Exercise material:
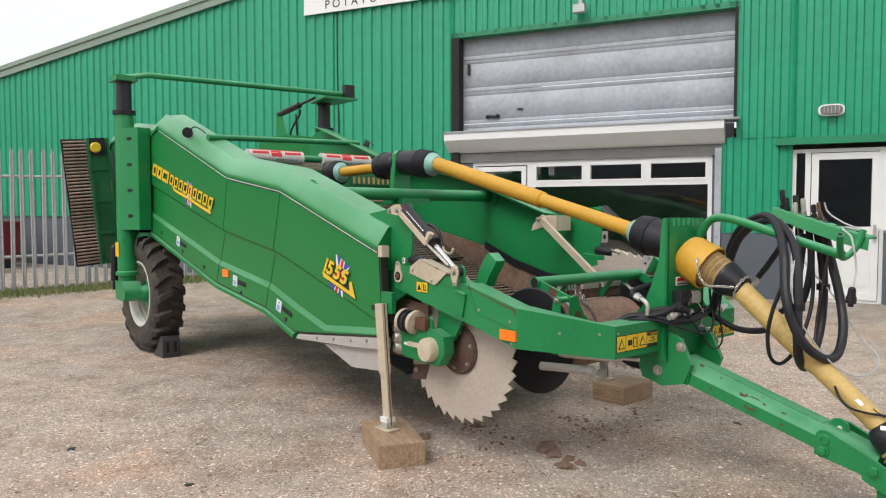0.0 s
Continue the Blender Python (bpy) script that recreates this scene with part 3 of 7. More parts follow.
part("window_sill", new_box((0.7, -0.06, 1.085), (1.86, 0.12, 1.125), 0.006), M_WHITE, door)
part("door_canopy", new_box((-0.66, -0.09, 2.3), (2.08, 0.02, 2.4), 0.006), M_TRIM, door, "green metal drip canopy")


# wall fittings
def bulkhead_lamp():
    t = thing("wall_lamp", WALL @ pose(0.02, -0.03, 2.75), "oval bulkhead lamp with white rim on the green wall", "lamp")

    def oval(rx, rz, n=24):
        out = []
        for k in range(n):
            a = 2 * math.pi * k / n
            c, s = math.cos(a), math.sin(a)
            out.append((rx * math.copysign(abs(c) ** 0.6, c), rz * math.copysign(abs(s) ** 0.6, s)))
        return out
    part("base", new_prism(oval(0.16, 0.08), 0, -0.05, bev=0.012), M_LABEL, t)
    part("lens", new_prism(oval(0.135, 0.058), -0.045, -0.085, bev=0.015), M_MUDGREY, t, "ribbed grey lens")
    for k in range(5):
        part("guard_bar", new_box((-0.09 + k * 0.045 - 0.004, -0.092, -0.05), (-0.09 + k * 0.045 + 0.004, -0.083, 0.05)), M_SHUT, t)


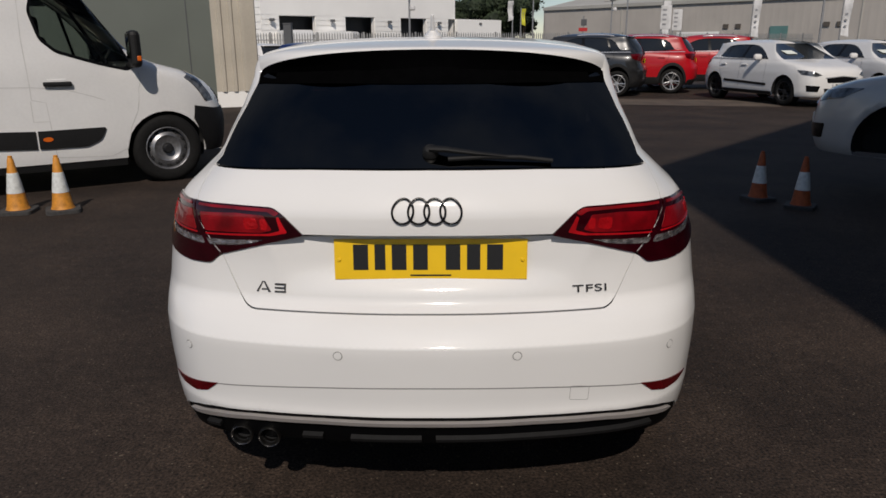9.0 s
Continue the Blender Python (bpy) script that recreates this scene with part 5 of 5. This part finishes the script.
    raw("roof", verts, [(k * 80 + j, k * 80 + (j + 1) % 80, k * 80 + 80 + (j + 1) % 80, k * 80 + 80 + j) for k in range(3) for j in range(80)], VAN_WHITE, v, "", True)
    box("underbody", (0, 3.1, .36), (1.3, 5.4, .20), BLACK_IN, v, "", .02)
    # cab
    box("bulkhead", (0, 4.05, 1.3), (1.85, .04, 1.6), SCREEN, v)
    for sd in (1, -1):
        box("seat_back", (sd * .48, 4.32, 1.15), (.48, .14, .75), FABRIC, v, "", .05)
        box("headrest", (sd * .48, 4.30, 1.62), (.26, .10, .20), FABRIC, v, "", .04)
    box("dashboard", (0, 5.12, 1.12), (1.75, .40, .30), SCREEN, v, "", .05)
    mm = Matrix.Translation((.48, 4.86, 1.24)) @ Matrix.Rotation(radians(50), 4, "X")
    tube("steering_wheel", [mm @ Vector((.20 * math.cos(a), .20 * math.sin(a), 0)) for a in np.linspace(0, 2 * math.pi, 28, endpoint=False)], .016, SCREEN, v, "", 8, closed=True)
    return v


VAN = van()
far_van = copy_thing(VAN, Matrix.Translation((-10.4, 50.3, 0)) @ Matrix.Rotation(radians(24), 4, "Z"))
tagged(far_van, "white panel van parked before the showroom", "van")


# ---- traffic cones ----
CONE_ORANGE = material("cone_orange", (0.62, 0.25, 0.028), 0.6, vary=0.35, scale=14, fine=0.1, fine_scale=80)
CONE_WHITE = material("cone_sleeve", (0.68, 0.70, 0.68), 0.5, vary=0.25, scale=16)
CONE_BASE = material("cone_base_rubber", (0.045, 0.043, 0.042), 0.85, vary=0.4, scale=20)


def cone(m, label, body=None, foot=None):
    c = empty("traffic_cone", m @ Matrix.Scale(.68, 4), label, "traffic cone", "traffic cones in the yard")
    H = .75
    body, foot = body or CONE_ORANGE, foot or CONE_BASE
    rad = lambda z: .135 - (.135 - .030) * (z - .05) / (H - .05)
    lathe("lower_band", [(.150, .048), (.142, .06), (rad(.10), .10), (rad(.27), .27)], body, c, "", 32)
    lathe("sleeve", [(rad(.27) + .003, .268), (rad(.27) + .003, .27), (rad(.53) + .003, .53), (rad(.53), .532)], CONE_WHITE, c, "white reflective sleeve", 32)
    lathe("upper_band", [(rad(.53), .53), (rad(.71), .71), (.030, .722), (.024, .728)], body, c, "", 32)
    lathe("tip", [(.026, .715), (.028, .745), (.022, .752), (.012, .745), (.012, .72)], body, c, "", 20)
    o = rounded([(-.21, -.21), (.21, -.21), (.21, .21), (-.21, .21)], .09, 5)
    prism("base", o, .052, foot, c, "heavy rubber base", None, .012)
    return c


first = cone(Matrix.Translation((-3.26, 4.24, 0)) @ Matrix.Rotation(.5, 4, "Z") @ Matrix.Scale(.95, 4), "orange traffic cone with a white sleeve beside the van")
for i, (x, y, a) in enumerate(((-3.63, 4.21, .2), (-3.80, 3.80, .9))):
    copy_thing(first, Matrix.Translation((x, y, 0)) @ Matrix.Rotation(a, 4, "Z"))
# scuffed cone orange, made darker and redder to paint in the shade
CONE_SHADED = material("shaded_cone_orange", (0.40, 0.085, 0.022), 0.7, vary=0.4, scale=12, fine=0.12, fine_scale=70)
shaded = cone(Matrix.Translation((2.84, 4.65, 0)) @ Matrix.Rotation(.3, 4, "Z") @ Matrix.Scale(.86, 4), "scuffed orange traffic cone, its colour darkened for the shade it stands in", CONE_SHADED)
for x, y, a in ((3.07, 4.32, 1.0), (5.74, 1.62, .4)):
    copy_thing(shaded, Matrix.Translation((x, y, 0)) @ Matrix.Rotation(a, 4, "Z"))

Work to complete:
Repeat the data exactly, without the pictures.

Answer below:
0.0 s
Continue the Blender Python (bpy) script that recreates this scene with part 3 of 7. More parts follow.
part("window_sill", new_box((0.7, -0.06, 1.085), (1.86, 0.12, 1.125), 0.006), M_WHITE, door)
part("door_canopy", new_box((-0.66, -0.09, 2.3), (2.08, 0.02, 2.4), 0.006), M_TRIM, door, "green metal drip canopy")


# wall fittings
def bulkhead_lamp():
    t = thing("wall_lamp", WALL @ pose(0.02, -0.03, 2.75), "oval bulkhead lamp with white rim on the green wall", "lamp")

    def oval(rx, rz, n=24):
        out = []
        for k in range(n):
            a = 2 * math.pi * k / n
            c, s = math.cos(a), math.sin(a)
            out.append((rx * math.copysign(abs(c) ** 0.6, c), rz * math.copysign(abs(s) ** 0.6, s)))
        return out
    part("base", new_prism(oval(0.16, 0.08), 0, -0.05, bev=0.012), M_LABEL, t)
    part("lens", new_prism(oval(0.135, 0.058), -0.045, -0.085, bev=0.015), M_MUDGREY, t, "ribbed grey lens")
    for k in range(5):
        part("guard_bar", new_box((-0.09 + k * 0.045 - 0.004, -0.092, -0.05), (-0.09 + k * 0.045 + 0.004, -0.083, 0.05)), M_SHUT, t)


9.0 s
Continue the Blender Python (bpy) script that recreates this scene with part 5 of 5. This part finishes the script.
    raw("roof", verts, [(k * 80 + j, k * 80 + (j + 1) % 80, k * 80 + 80 + (j + 1) % 80, k * 80 + 80 + j) for k in range(3) for j in range(80)], VAN_WHITE, v, "", True)
    box("underbody", (0, 3.1, .36), (1.3, 5.4, .20), BLACK_IN, v, "", .02)
    # cab
    box("bulkhead", (0, 4.05, 1.3), (1.85, .04, 1.6), SCREEN, v)
    for sd in (1, -1):
        box("seat_back", (sd * .48, 4.32, 1.15), (.48, .14, .75), FABRIC, v, "", .05)
        box("headrest", (sd * .48, 4.30, 1.62), (.26, .10, .20), FABRIC, v, "", .04)
    box("dashboard", (0, 5.12, 1.12), (1.75, .40, .30), SCREEN, v, "", .05)
    mm = Matrix.Translation((.48, 4.86, 1.24)) @ Matrix.Rotation(radians(50), 4, "X")
    tube("steering_wheel", [mm @ Vector((.20 * math.cos(a), .20 * math.sin(a), 0)) for a in np.linspace(0, 2 * math.pi, 28, endpoint=False)], .016, SCREEN, v, "", 8, closed=True)
    return v


VAN = van()
far_van = copy_thing(VAN, Matrix.Translation((-10.4, 50.3, 0)) @ Matrix.Rotation(radians(24), 4, "Z"))
tagged(far_van, "white panel van parked before the showroom", "van")


# ---- traffic cones ----
CONE_ORANGE = material("cone_orange", (0.62, 0.25, 0.028), 0.6, vary=0.35, scale=14, fine=0.1, fine_scale=80)
CONE_WHITE = material("cone_sleeve", (0.68, 0.70, 0.68), 0.5, vary=0.25, scale=16)
CONE_BASE = material("cone_base_rubber", (0.045, 0.043, 0.042), 0.85, vary=0.4, scale=20)


def cone(m, label, body=None, foot=None):
    c = empty("traffic_cone", m @ Matrix.Scale(.68, 4), label, "traffic cone", "traffic cones in the yard")
    H = .75
    body, foot = body or CONE_ORANGE, foot or CONE_BASE
    rad = lambda z: .135 - (.135 - .030) * (z - .05) / (H - .05)
    lathe("lower_band", [(.150, .048), (.142, .06), (rad(.10), .10), (rad(.27), .27)], body, c, "", 32)
    lathe("sleeve", [(rad(.27) + .003, .268), (rad(.27) + .003, .27), (rad(.53) + .003, .53), (rad(.53), .532)], CONE_WHITE, c, "white reflective sleeve", 32)
    lathe("upper_band", [(rad(.53), .53), (rad(.71), .71), (.030, .722), (.024, .728)], body, c, "", 32)
    lathe("tip", [(.026, .715), (.028, .745), (.022, .752), (.012, .745), (.012, .72)], body, c, "", 20)
    o = rounded([(-.21, -.21), (.21, -.21), (.21, .21), (-.21, .21)], .09, 5)
    prism("base", o, .052, foot, c, "heavy rubber base", None, .012)
    return c


first = cone(Matrix.Translation((-3.26, 4.24, 0)) @ Matrix.Rotation(.5, 4, "Z") @ Matrix.Scale(.95, 4), "orange traffic cone with a white sleeve beside the van")
for i, (x, y, a) in enumerate(((-3.63, 4.21, .2), (-3.80, 3.80, .9))):
    copy_thing(first, Matrix.Translation((x, y, 0)) @ Matrix.Rotation(a, 4, "Z"))
# scuffed cone orange, made darker and redder to paint in the shade
CONE_SHADED = material("shaded_cone_orange", (0.40, 0.085, 0.022), 0.7, vary=0.4, scale=12, fine=0.12, fine_scale=70)
shaded = cone(Matrix.Translation((2.84, 4.65, 0)) @ Matrix.Rotation(.3, 4, "Z") @ Matrix.Scale(.86, 4), "scuffed orange traffic cone, its colour darkened for the shade it stands in", CONE_SHADED)
for x, y, a in ((3.07, 4.32, 1.0), (5.74, 1.62, .4)):
    copy_thing(shaded, Matrix.Translation((x, y, 0)) @ Matrix.Rotation(a, 4, "Z"))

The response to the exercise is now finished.